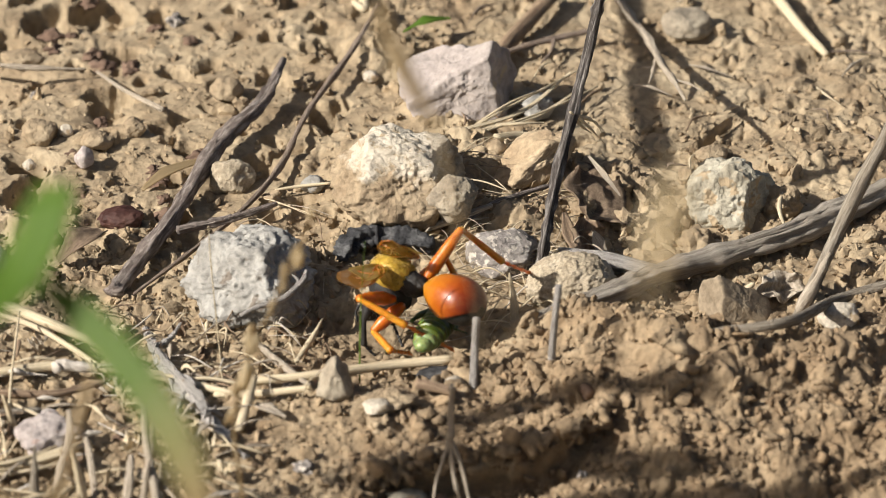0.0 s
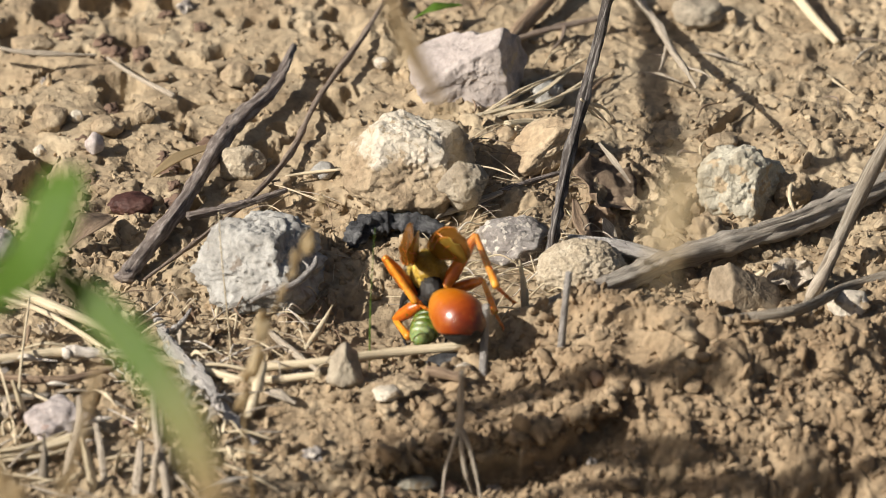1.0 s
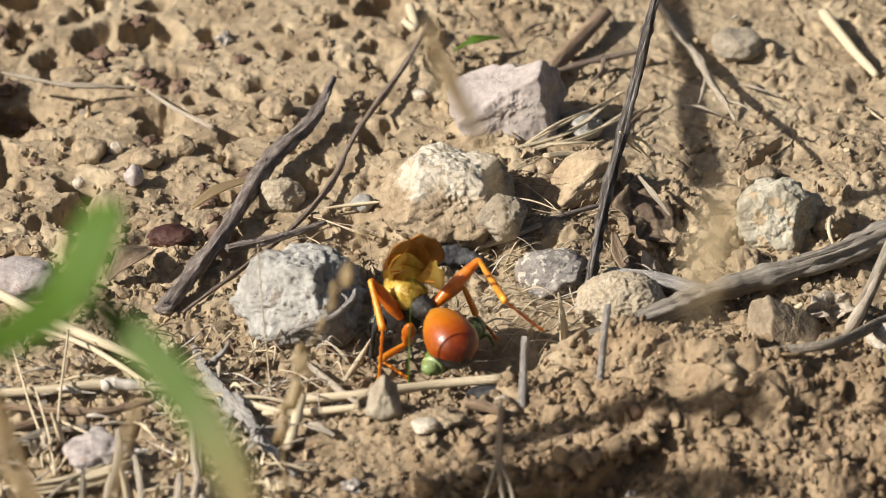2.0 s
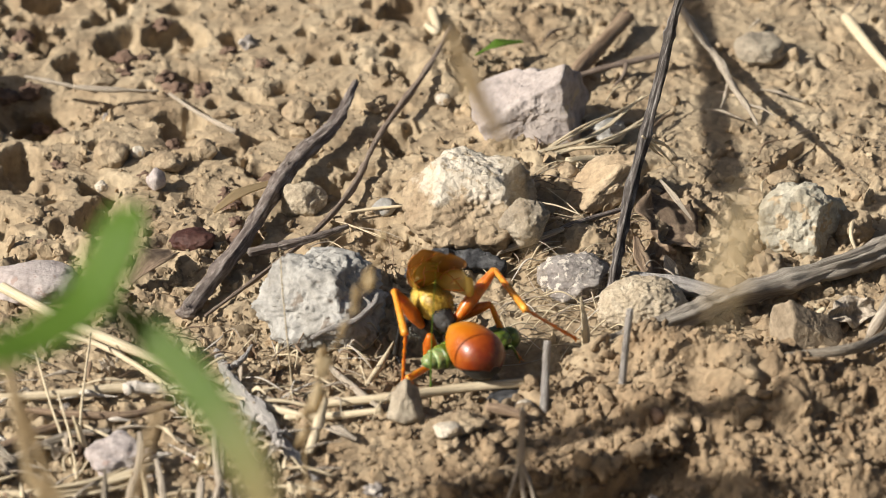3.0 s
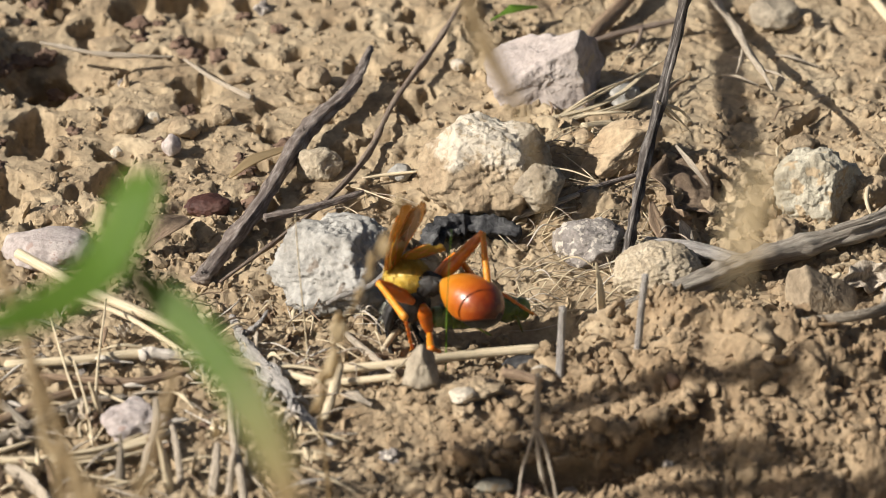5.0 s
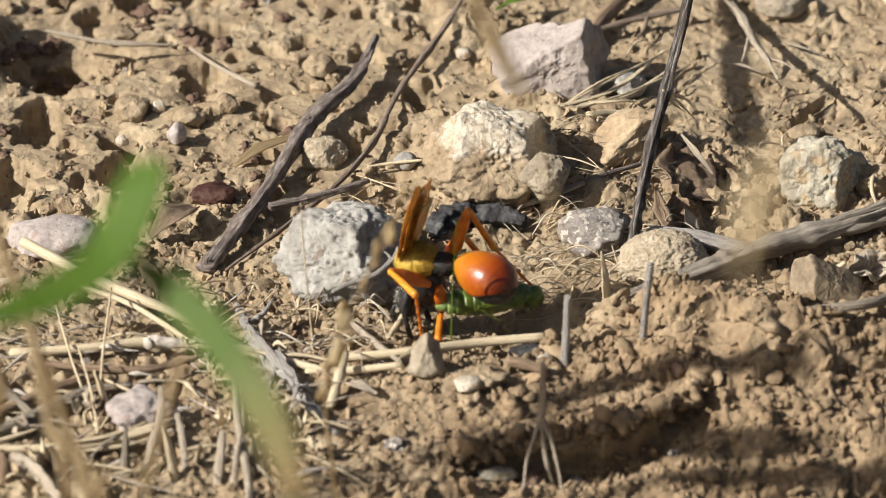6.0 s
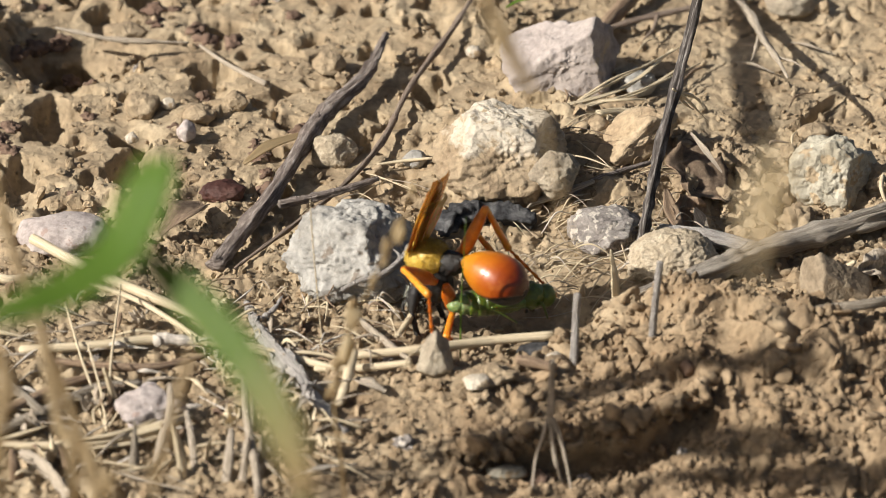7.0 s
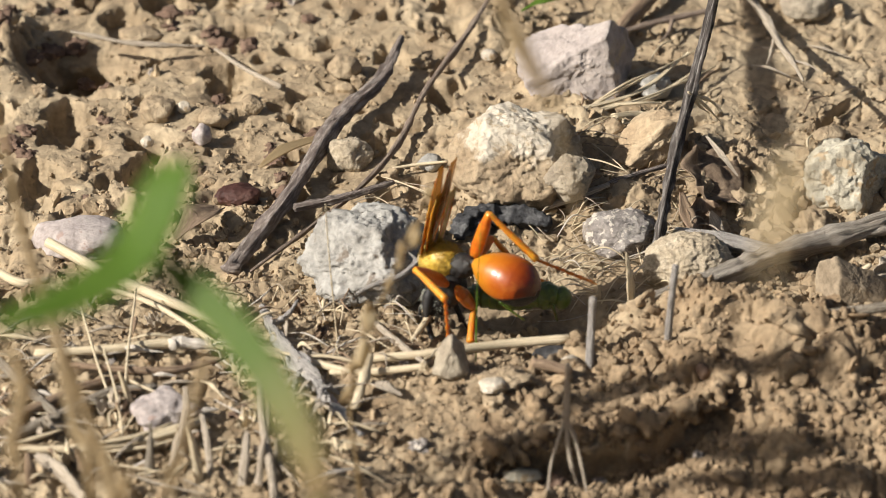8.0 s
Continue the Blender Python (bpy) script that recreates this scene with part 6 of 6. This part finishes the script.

Set exercise:
Each line of the data should be quoted exactly, with pictures left out.

Output for this exercise:
0.0 s
1.0 s
2.0 s
3.0 s
5.0 s
6.0 s
7.0 s
8.0 s
Continue the Blender Python (bpy) script that recreates this scene with part 6 of 6. This part finishes the script.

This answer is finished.